Monday, May. 31, 1971
Dole-ing It Out
Robert Dole of Kansas, was not even Richard Nixon's second choice for G.O.P. national chairman. But he ingratiated himself with the White House as an effective sniper, and since his appointment this January, the upstart Senate freshman has earned a reputation as the Administration's No. 1 gunslinger. In a season when the President has chosen to lower his partisan profile, Dole has stepped into the breach as party defender and cheerleader, spraying shot and zapping Democrats with Agnewesque zeal.
To be sure, the Vice President, currently in the statesman-like pose of revenue-sharing salesman, has not completely abandoned polemics (see THE PRESS). Dole insists that he is not trying to replace Agnew as what he calls "the No. 1 chopper and gut cutter." Yet in a sense, he is the new Agnew.
When Dole, 47, succeeded the hulking, amiable Rogers Morton it was, according to a White House aide, a little like a hungry Doberman pinscher taking over from a St. Bernard. Dole is articulate and often abrasive, a four-term former Congressman who suffered a World War II wound that has made his right arm virtually useless. He has been the President's most vigorous and consistent champion in the Senate since he moved up to that body in 1969. With the political woods now full of potential Democratic contenders, he has had no trouble finding new targets.
Jugular. Dole is fiercely ambitious and aggressive. His instinct for the jugular and the groin is well matched by his top aide and "communications director," Franklyn ("Lyn") Nofziger, a former Ronald Reagan secretary who is currently on loan from the White House. Should Dole miss a target, Nofziger, also the "editorial overseer" of the party newsletter Monday, is there to pot it. Together they have breathed new life into the party apparatus.

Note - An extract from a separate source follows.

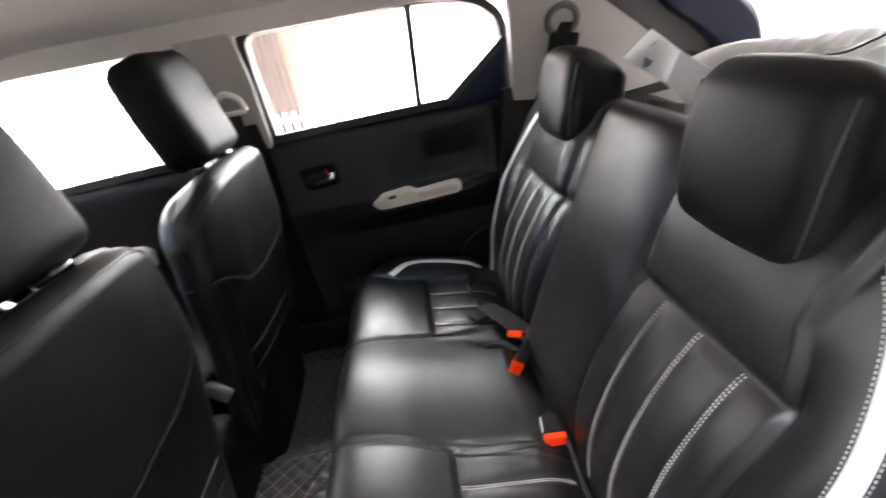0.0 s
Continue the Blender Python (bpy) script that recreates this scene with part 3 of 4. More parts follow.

Dole averages a speech a day. The subjects of his partisan assaults in the Senate and from rostrums around the U.S. have run the gamut of Administration hobgoblins:
VIET NAM. "The same political party that brought American combat troops into a shooting war in Asia is now trying to tie the hands of the President who has undone the wreckage they left behind them in 1969."
THE ECONOMY. "Those whose guns-and-butter economics led us into an inflation that has robbed the purse of every person in the nation continue to call for the kinds of programs and spending that will only refuel that inflation."
SENATOR EDMUND MUSKIE. "A political Rip Van Winkle who awoke from his long political nap and started attacking President Nixon."
RAMSEY CLARK. "A left-leaning marshmallow" whose defense of the Rev. Philip Berrigan exemplifies "what is wrong with the Democratic Party today."
Br'er Rabbit. That last charge embarrassed even Dole. Still, under Dole's approving eye, Nofziger continues to zero in on such Democratic weak points as Muskie's temper tantrums and Hubert Humphrey's vice presidential stance on the war. In a recent "analytical piece" on opposition candidates, for example, Monday damned Humphrey for being "as wrapped up in the blunders and errors of the Viet Nam War in the '60s as Br'er Rabbit was in the Tar-Baby."
For all his acerbity, Dole has a first-rate sense of humor, even about himself. He likes to tell a yarn about how he came to be party chairman: "I was going through the White House one morning with the rest of the tourists, and the President spotted me. He said: 'Aren't you from Russell, Kansas?' I said I was, and he told me he'd always wanted a national chairman from Russell, Kansas. That's how I got it."